I wonder if I shall ever see/ A poem like a Tab PC/ …
This altered plagerized couplet came to mind as I read a tanscript of John Hollander’s February, 1997 Master Class titled A Close Look at Robert Frost.
I’m going to talk this afternoon about Frost as a myth-maker, which is usually not how we think of him. I’m going to look closely at that poem of Frost’s called “The Oven Bird,” which I think very easy and very difficult at once.
Two thoughts came to mind as I read Hollander’s lecture. A simple comparison captures both thoughts as I consider a four year old reading the word “cow” and my brother Richard who reads the same word. One has never seen a bovine and the other was responsible for milking a herd of 25,000 cows twice daily for years. Each reads the same squiggles that represent vastly different images.
First, Hollander implicitly challenged the myth that schooling and education are the same.
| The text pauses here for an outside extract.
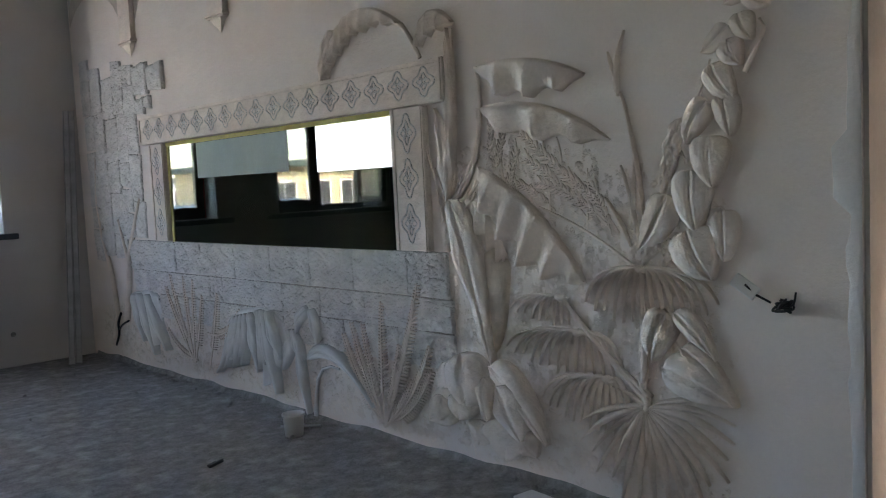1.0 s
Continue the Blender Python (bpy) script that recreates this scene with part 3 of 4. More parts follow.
def arch(side, yc, zc, a, b, thick, lo, hi, stones, spandrel):
    """A band of thin arch stones with rough plaster filling the space above it."""
    th = thing("arch_relief", "arched band of raw tan plaster stones set in the wall", "arch")
    zin = lambda y: zc + b * math.sqrt(max(0.0, 1 - ((y - yc) / a) ** 2))
    zout = lambda y: zin(y) + thick
    cuts = [lo + (hi - lo) * k / stones + (0.25 * (hi - lo) / stones * (random.random() - 0.5) if 0 < k < stones else 0) for k in range(stones + 1)]
    for k, (p, q) in enumerate(zip(cuts, cuts[1:])):
        bm = bmesh.new()
        n, dd, rows = 26, 0.0035 + 0.002 * random.random(), []
        for i in range(n + 1):
            y = p + 0.0012 + (q - p - 0.0024) * i / n
            z0, z1 = zin(y) + (0.006 if side == "A" else 0.03) * noise.fractal(Vector((y * 12, 2.5, yc)), 0.7, 2.2, 4), min(zout(y), ZS - 0.082)
            z0 = min(z0, z1 - 0.01)
            row = [on(side, y, z0, -0.01)]
            for j in range(5):
                row.append(on(side, y, z0 + (z1 - z0) * j / 4, dd + 0.007 * noise.fractal(Vector((y * 14, z0 * 14 + j * 1.3, k)), 0.6, 2.2, 3)))
            row.append(on(side, y, z1, -0.01))
            rows.append([bm.verts.new(c) for c in row])
        for r0, r1 in zip(rows, rows[1:]):
            for j in range(len(r0) - 1):
                bm.faces.new((r0[j], r0[j + 1], r1[j + 1], r1[j]))
        bm.faces.new(rows[0])
        bm.faces.new(rows[-1][::-1])
        part("arch_stone", bm, ARCH if side == "A" else SCENIC_ARCH, th, smooth=True)
    if spandrel:
        bm, n, rows = bmesh.new(), 70, []
        for i in range(n + 1):
            y = lo + (hi - lo) * i / n
            z0, z1 = zout(y), ZS - 0.08
            z0 = min(z0, z1 - 0.004)
            rows.append([bm.verts.new(on(side, y, z0 + (z1 - z0) * j / 12, 0.004 + 0.010 * abs(noise.fractal(Vector((y * 6, (z0 + (z1 - z0) * j / 12) * 6, 3)), 1.0, 2.0, 4)))) for j in range(13)])
        for r0, r1 in zip(rows, rows[1:]):
            for j in range(12):
                bm.faces.new((r0[j], r0[j + 1], r1[j + 1], r1[j]))
        part("spandrel", bm, ROUGH if side == "A" else SCENIC_ARCH, th, "rough pale plaster over the arch", smooth=True)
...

He demonstrated how an educated person reads the same words a fifth grade school student reads.
He highlighted nuances of origins and juxtapositions of words that I could have added to my surface acceptance of the poem I “read” in school, if I had learned Latin.
Second, mobile PCs have nuances as poetic in their juxtaposed mechanical and programming elegance as words in a poem. I marvel at the way designers, engineers, and programmers can bring together their understanding of electronic impulses so I can read over the Internet on my Tablet PC Robert Frost’s “The Oven Bird”.
I know Tablet PC software engineers who are also poets. Wouldn’t it be great if one of them (or maybe you, Teacher, or one of your students!) would write a poem about a Tablet PC. Perhaps this poem, too, will elevate differences between completing a school assignment and displaying the wisdom of an educated person.